EXERCISE:
Gather all lines with the word "parts" in them.

[BEGIN RECORDED INFORMATION]

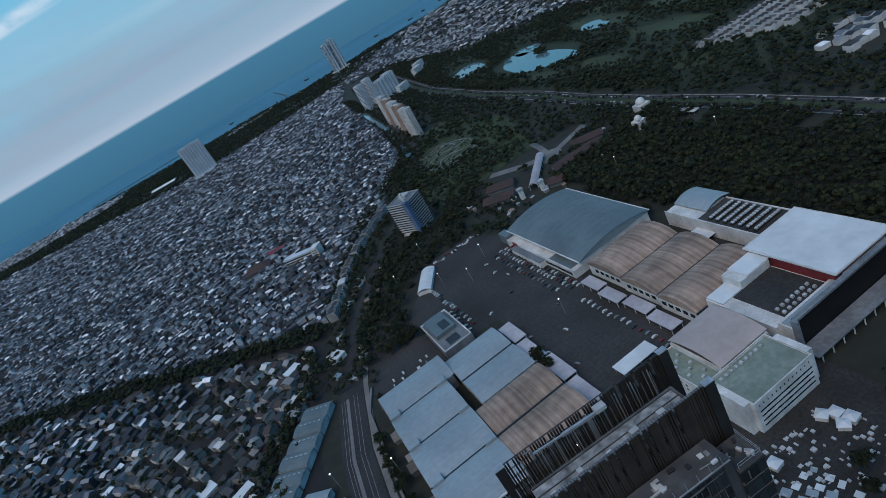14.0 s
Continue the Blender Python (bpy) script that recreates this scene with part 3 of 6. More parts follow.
# ---- houses in their thousands ----
def houses(name, px, py, ang, w, d, h, rise, roof, label, wall="house"):
    """One mesh of gabled houses: middle, turn, width, depth, eaves and rise of each."""
    n = len(px)
    sx, sy = np.array([-1, 1, 1, -1, -1, 1, 1, -1, 0, 0]) / 2, np.array([-1, -1, 1, 1, -1, -1, 1, 1, -1, 1]) / 2
    lx, ly = sx[None] * w[:, None], sy[None] * d[:, None]
    v = np.empty((n, 10, 3))
    c, s = np.cos(ang)[:, None], np.sin(ang)[:, None]
    v[:, :, 0], v[:, :, 1] = px[:, None] + lx * c - ly * s, py[:, None] + lx * s + ly * c
    v[:, :4, 2], v[:, 4:8, 2], v[:, 8:, 2] = -0.3, h[:, None], (h + rise)[:, None]
    o = 10 * np.arange(n)[:, None, None]
    q = (np.array([(0, 1, 5, 4), (1, 2, 6, 5), (2, 3, 7, 6), (3, 0, 4, 7), (5, 6, 9, 8), (7, 4, 8, 9)])[None] + o).reshape(-1, 4)
    t = (np.array([(4, 5, 8), (6, 7, 9)])[None] + o).reshape(-1, 3)
    me = mesh_from(name, v.reshape(-1, 3), q, t, [wall, roof], np.tile([0, 0, 0, 0, 1, 1], n), np.tile([0, 0], n))
    return tagged(new(name, me), label, "houses", kind="stuff")


def district(name, px, py, label, wr, dr, hr, turn, roof="roofs", flat=0.3, wobble=0.25):
    n = len(px)
    ang = turn + 0.5 * np.sin(px / 170 + 1.3) * np.cos(py / 210) + RNG.uniform(-wobble, wobble, n) + (RNG.random(n) < 0.5) * math.pi / 2
    w, d, h = RNG.uniform(*wr, n), RNG.uniform(*dr, n), RNG.uniform(*hr, n)
    h[RNG.random(n) < 0.12] *= 1.6
    rise = np.where(RNG.random(n) < flat, 0.15, w * RNG.uniform(0.15, 0.32, n))
    return houses(name, px, py, ang, w, d, h, rise, roof, label)


SHED_LINE = [(-78, 438), (-132, 356)]
ROW_LINE = [(-22, 590), (26, 690), (58, 740), (100, 790), (138, 822)]
TOWN = [(-3000, 700), (-1200, 250), (-240, 150), (-130, 250), (-112, 380), (-80, 470), (-62, 560), (-36, 592), (12, 695), (46, 750), (88, 802), (126, 834)] + [(x - 14, y) for x, y in CANAL[2:]] + [(570, 2670), (76, 2600), (-143, 2600), (-320, 2630), (-583, 2820), (-1215, 3080), (-3000, 3700)]
x, y = scatter(-900, 430, 560, 1500, 8.4, turn=0.35)
ok = inside(x, y, TOWN) & ~near_line(x, y, TREELINE, 17) & (RNG.random(len(x)) < 0.93)
ok &= (y > np.interp(x, [-1200, -530, -295, -134, -45, 500], [1400, 965, 783, 648, 580, 400]))
ok &= ~near_line(x, y, [(-34, 866), (16, 831)], 13) & ~((np.abs(x + 82) < 28) & (np.abs(y - 936) < 21)) & ~((np.abs(x + 42) < 18) & (np.abs(y - 968) < 13))
district("crowded_houses", x[ok], y[ok], "crowded low houses with grey, rust and pale roofs", (4.2, 8.2), (5.5, 12), (3.0, 8.0), 0.35)
x, y = scatter(-1700, 560, 1480, 3120, 12.0, turn=0.2)
ok = inside(x, y, TOWN) & (y > 1490) & (RNG.random(len(x)) < 0.93)
district("crowded_houses", x[ok], y[ok], "distant crowded low houses of the northern quarter", (7, 12), (8, 16), (3.5, 8), 0.2)
x, y = scatter(-900, -60, 150, 1250, 13.5, turn=0.6)
ok = inside(x, y, TOWN) & ~near_line(x, y, TREELINE, 20) & (RNG.random(len(x)) < 0.74) & ~near_line(x, y, WEST_NEAR, 46) & ~near_line(x, y, SHED_LINE, 30)
ok &= (y < np.interp(x, [-1200, -530, -295, -134, -45, 500], [1400, 965, 783, 648, 580, 400]))
near = ok & (x > -290) & (y < 620) & (y > 300)
NEAR_HOUSES = np.stack([x[near], y[near]], 1)
ok &= ~near
district("crowded_houses", x[ok], y[ok], "larger dark-roofed houses among trees by the street", (7, 12), (9, 17), (4, 8), 0.6)
GOLF_E = [(850, 480), (960, 700), (1000, 900), (930, 1480), (760, 1760), (700, 2350), (850, 2560), (1090, 3290)]
EAST = GOLF_E + [(1470, 3290), (1800, 3700), (2630, 4090), (3600, 5200), (6000, 5200), (6000, 300), (1300, 150), (900, 420)]
x, y = scatter(700, 2300, 300, 3300, 12.5, turn=0.1)
ok = inside(x, y, EAST) & (np.hypot(x, y) < 2500) & (RNG.random(len(x)) < 0.8)
pale = RNG.random(len(x)) < 0.3
for sel, roof, label in ((ok & ~pale, "roofs", "mixed houses and sheds of the eastern districts"), (ok & pale, "wroofs", "pale-roofed houses of the eastern districts")):
    district("eastern_houses", x[sel], y[sel], label, (5.5, 12), (7, 16), (4, 9), 0.1, roof, flat=0.4)
x, y = scatter(700, 5000, 300, 5000, 26, turn=0.1)
ok = inside(x, y, EAST) & (np.hypot(x, y) >= 2500) & (np.hypot(x, y) < 4950) & (RNG.random(len(x)) < 0.8)
pale = RNG.random(len(x)) < 0.42
for sel, roof, label in ((ok & ~pale, "roofs", "far roofs of the eastern port districts"), (ok & pale, "wroofs", "far pale roofs of the eastern port districts")):
    district("far_houses", x[sel], y[sel], label, (9, 20), (11, 28), (5, 11), 0.1, roof, flat=0.5)
x, y = scatter(560, 1500, 2350, 3320, 17, turn=0.3)
ok = inside(x, y, [(560, 2500), (700, 2350), (1100, 3290), (600, 3090)]) & (RNG.random(len(x)) < 0.7)
district("shore_houses", x[ok], y[ok], "low pale houses along the far shore", (9, 15), (10, 20), (4, 8), 0.3)
WEST_SHORE = [(-1900, 3750), (-1100, 3420), (-640, 3420), (-600, 3740), (-1300, 4040), (-2000, 4270)]
x, y = scatter(-2000, 500, 3200, 4300, 19, turn=0.3)
ok = (inside(x, y, WEST_SHORE) | near_line(x, y, [(60, 3400), (260, 3420)], 50) | near_line(x, y, [(330, 2900), (400, 2880)], 38)) & (RNG.random(len(x)) < 0.7)
district("shore_houses", x[ok], y[ok], "pale low houses along the western shore", (9, 16), (10, 24), (4, 8), 0.3, "wroofs")
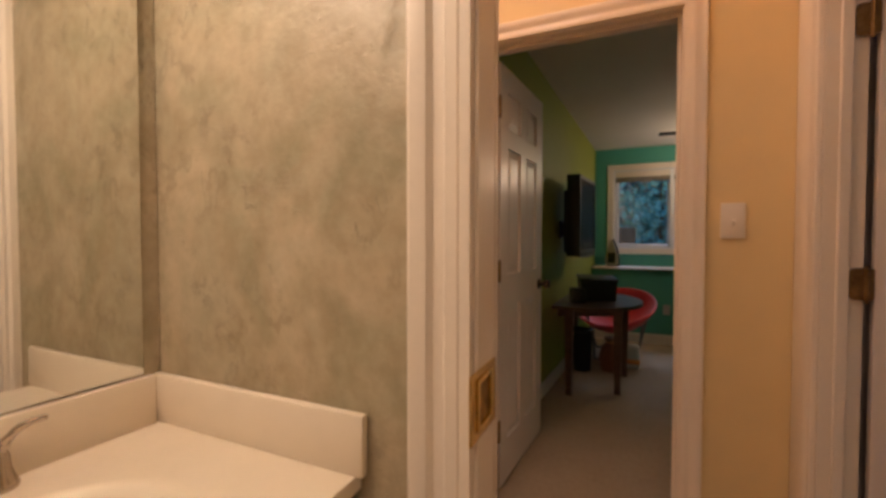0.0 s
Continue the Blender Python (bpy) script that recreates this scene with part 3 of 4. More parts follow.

[END RECORDED INFORMATION]

RESPONSE:
Continue the Blender Python (bpy) script that recreates this scene with part 3 of 6. More parts follow.
Continue the Blender Python (bpy) script that recreates this scene with part 3 of 4. More parts follow.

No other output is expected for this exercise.